= Collected data =
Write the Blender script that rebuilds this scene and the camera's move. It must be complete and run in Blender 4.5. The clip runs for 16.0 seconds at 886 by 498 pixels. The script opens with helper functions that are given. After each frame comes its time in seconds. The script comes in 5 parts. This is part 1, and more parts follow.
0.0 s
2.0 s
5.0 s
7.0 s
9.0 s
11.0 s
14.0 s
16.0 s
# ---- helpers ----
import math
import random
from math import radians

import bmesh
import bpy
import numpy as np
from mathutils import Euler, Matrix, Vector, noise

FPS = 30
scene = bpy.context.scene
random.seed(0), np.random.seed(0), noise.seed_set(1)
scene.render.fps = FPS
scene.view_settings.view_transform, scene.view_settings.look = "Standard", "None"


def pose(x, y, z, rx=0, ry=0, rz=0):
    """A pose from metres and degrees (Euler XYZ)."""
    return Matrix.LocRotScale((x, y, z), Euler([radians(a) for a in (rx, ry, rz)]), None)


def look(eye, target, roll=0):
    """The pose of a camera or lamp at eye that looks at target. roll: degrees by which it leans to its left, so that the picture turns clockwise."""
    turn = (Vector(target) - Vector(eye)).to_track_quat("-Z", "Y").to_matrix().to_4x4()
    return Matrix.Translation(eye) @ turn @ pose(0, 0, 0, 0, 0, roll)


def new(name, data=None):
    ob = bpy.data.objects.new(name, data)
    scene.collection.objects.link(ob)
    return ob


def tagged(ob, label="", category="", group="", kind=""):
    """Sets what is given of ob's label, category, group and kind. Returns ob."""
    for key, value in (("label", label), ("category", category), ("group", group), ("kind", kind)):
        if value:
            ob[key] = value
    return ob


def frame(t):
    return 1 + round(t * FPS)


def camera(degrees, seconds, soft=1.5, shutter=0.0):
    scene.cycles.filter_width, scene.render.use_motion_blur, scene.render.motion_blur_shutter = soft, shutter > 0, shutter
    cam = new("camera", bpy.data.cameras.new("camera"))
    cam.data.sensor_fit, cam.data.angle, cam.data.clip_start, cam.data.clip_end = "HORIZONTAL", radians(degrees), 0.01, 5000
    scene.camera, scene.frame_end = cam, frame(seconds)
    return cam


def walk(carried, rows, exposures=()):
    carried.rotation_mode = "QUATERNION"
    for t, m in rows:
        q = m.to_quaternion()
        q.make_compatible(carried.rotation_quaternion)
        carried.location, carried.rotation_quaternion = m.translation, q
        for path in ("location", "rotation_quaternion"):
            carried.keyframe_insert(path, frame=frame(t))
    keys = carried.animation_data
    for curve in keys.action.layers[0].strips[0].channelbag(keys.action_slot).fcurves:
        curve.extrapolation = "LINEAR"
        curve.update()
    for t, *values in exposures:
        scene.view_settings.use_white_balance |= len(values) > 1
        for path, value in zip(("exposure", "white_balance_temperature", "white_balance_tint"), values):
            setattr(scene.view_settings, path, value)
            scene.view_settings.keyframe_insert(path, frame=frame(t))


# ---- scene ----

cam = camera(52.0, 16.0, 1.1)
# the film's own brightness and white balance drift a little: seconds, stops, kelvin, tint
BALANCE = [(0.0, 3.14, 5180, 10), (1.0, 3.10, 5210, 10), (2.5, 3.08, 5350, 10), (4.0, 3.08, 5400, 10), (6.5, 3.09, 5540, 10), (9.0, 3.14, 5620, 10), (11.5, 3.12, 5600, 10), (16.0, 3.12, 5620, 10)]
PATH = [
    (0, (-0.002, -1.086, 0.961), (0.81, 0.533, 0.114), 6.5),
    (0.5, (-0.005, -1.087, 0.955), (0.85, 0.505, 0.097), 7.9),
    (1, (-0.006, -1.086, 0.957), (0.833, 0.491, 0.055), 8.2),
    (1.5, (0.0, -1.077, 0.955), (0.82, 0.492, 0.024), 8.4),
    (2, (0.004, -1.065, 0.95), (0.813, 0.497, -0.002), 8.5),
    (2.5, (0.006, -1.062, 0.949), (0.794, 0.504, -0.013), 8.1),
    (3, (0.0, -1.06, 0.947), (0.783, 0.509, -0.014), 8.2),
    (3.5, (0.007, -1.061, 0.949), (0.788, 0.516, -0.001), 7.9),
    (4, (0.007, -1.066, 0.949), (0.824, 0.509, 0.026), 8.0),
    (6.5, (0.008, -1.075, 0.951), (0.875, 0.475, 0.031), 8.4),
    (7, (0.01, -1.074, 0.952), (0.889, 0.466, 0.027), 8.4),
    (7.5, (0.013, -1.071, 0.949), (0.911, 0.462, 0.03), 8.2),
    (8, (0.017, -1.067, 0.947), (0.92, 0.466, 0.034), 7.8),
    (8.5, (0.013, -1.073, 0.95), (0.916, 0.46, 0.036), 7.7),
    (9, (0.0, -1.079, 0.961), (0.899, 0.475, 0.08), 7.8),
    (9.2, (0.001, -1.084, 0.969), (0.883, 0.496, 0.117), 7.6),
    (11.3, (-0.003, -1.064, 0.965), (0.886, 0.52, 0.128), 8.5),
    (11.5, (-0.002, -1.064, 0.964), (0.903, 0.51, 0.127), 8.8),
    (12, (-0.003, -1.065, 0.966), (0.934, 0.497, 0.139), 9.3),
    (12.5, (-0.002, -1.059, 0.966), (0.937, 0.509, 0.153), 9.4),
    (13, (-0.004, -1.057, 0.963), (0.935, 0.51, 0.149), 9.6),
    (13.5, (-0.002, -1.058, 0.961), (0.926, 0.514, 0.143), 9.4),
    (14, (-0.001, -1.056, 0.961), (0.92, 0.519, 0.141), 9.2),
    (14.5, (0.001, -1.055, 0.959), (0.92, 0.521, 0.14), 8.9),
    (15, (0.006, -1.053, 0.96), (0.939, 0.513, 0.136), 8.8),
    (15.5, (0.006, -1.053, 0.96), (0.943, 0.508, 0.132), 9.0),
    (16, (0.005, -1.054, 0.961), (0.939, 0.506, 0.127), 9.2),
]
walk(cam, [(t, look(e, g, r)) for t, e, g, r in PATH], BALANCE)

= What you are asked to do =
Write the whole listing out again. Keep every line exactly as it is.

= Answer for the task =
Write the Blender script that rebuilds this scene and the camera's move. It must be complete and run in Blender 4.5. The clip runs for 16.0 seconds at 886 by 498 pixels. The script opens with helper functions that are given. After each frame comes its time in seconds. The script comes in 5 parts. This is part 1, and more parts follow.
0.0 s
2.0 s
5.0 s
7.0 s
9.0 s
11.0 s
14.0 s
16.0 s
# ---- helpers ----
import math
import random
from math import radians

import bmesh
import bpy
import numpy as np
from mathutils import Euler, Matrix, Vector, noise

FPS = 30
scene = bpy.context.scene
random.seed(0), np.random.seed(0), noise.seed_set(1)
scene.render.fps = FPS
scene.view_settings.view_transform, scene.view_settings.look = "Standard", "None"


def pose(x, y, z, rx=0, ry=0, rz=0):
    """A pose from metres and degrees (Euler XYZ)."""
    return Matrix.LocRotScale((x, y, z), Euler([radians(a) for a in (rx, ry, rz)]), None)


def look(eye, target, roll=0):
    """The pose of a camera or lamp at eye that looks at target. roll: degrees by which it leans to its left, so that the picture turns clockwise."""
    turn = (Vector(target) - Vector(eye)).to_track_quat("-Z", "Y").to_matrix().to_4x4()
    return Matrix.Translation(eye) @ turn @ pose(0, 0, 0, 0, 0, roll)


def new(name, data=None):
    ob = bpy.data.objects.new(name, data)
    scene.collection.objects.link(ob)
    return ob


def tagged(ob, label="", category="", group="", kind=""):
    """Sets what is given of ob's label, category, group and kind. Returns ob."""
    for key, value in (("label", label), ("category", category), ("group", group), ("kind", kind)):
        if value:
            ob[key] = value
    return ob


def frame(t):
    return 1 + round(t * FPS)


def camera(degrees, seconds, soft=1.5, shutter=0.0):
    scene.cycles.filter_width, scene.render.use_motion_blur, scene.render.motion_blur_shutter = soft, shutter > 0, shutter
    cam = new("camera", bpy.data.cameras.new("camera"))
    cam.data.sensor_fit, cam.data.angle, cam.data.clip_start, cam.data.clip_end = "HORIZONTAL", radians(degrees), 0.01, 5000
    scene.camera, scene.frame_end = cam, frame(seconds)
    return cam


def walk(carried, rows, exposures=()):
    carried.rotation_mode = "QUATERNION"
    for t, m in rows:
        q = m.to_quaternion()
        q.make_compatible(carried.rotation_quaternion)
        carried.location, carried.rotation_quaternion = m.translation, q
        for path in ("location", "rotation_quaternion"):
            carried.keyframe_insert(path, frame=frame(t))
    keys = carried.animation_data
    for curve in keys.action.layers[0].strips[0].channelbag(keys.action_slot).fcurves:
        curve.extrapolation = "LINEAR"
        curve.update()
    for t, *values in exposures:
        scene.view_settings.use_white_balance |= len(values) > 1
        for path, value in zip(("exposure", "white_balance_temperature", "white_balance_tint"), values):
            setattr(scene.view_settings, path, value)
            scene.view_settings.keyframe_insert(path, frame=frame(t))


# ---- scene ----

cam = camera(52.0, 16.0, 1.1)
# the film's own brightness and white balance drift a little: seconds, stops, kelvin, tint
BALANCE = [(0.0, 3.14, 5180, 10), (1.0, 3.10, 5210, 10), (2.5, 3.08, 5350, 10), (4.0, 3.08, 5400, 10), (6.5, 3.09, 5540, 10), (9.0, 3.14, 5620, 10), (11.5, 3.12, 5600, 10), (16.0, 3.12, 5620, 10)]
PATH = [
    (0, (-0.002, -1.086, 0.961), (0.81, 0.533, 0.114), 6.5),
    (0.5, (-0.005, -1.087, 0.955), (0.85, 0.505, 0.097), 7.9),
    (1, (-0.006, -1.086, 0.957), (0.833, 0.491, 0.055), 8.2),
    (1.5, (0.0, -1.077, 0.955), (0.82, 0.492, 0.024), 8.4),
    (2, (0.004, -1.065, 0.95), (0.813, 0.497, -0.002), 8.5),
    (2.5, (0.006, -1.062, 0.949), (0.794, 0.504, -0.013), 8.1),
    (3, (0.0, -1.06, 0.947), (0.783, 0.509, -0.014), 8.2),
    (3.5, (0.007, -1.061, 0.949), (0.788, 0.516, -0.001), 7.9),
    (4, (0.007, -1.066, 0.949), (0.824, 0.509, 0.026), 8.0),
    (6.5, (0.008, -1.075, 0.951), (0.875, 0.475, 0.031), 8.4),
    (7, (0.01, -1.074, 0.952), (0.889, 0.466, 0.027), 8.4),
    (7.5, (0.013, -1.071, 0.949), (0.911, 0.462, 0.03), 8.2),
    (8, (0.017, -1.067, 0.947), (0.92, 0.466, 0.034), 7.8),
    (8.5, (0.013, -1.073, 0.95), (0.916, 0.46, 0.036), 7.7),
    (9, (0.0, -1.079, 0.961), (0.899, 0.475, 0.08), 7.8),
    (9.2, (0.001, -1.084, 0.969), (0.883, 0.496, 0.117), 7.6),
    (11.3, (-0.003, -1.064, 0.965), (0.886, 0.52, 0.128), 8.5),
    (11.5, (-0.002, -1.064, 0.964), (0.903, 0.51, 0.127), 8.8),
    (12, (-0.003, -1.065, 0.966), (0.934, 0.497, 0.139), 9.3),
    (12.5, (-0.002, -1.059, 0.966), (0.937, 0.509, 0.153), 9.4),
    (13, (-0.004, -1.057, 0.963), (0.935, 0.51, 0.149), 9.6),
    (13.5, (-0.002, -1.058, 0.961), (0.926, 0.514, 0.143), 9.4),
    (14, (-0.001, -1.056, 0.961), (0.92, 0.519, 0.141), 9.2),
    (14.5, (0.001, -1.055, 0.959), (0.92, 0.521, 0.14), 8.9),
    (15, (0.006, -1.053, 0.96), (0.939, 0.513, 0.136), 8.8),
    (15.5, (0.006, -1.053, 0.96), (0.943, 0.508, 0.132), 9.0),
    (16, (0.005, -1.054, 0.961), (0.939, 0.506, 0.127), 9.2),
]
walk(cam, [(t, look(e, g, r)) for t, e, g, r in PATH], BALANCE)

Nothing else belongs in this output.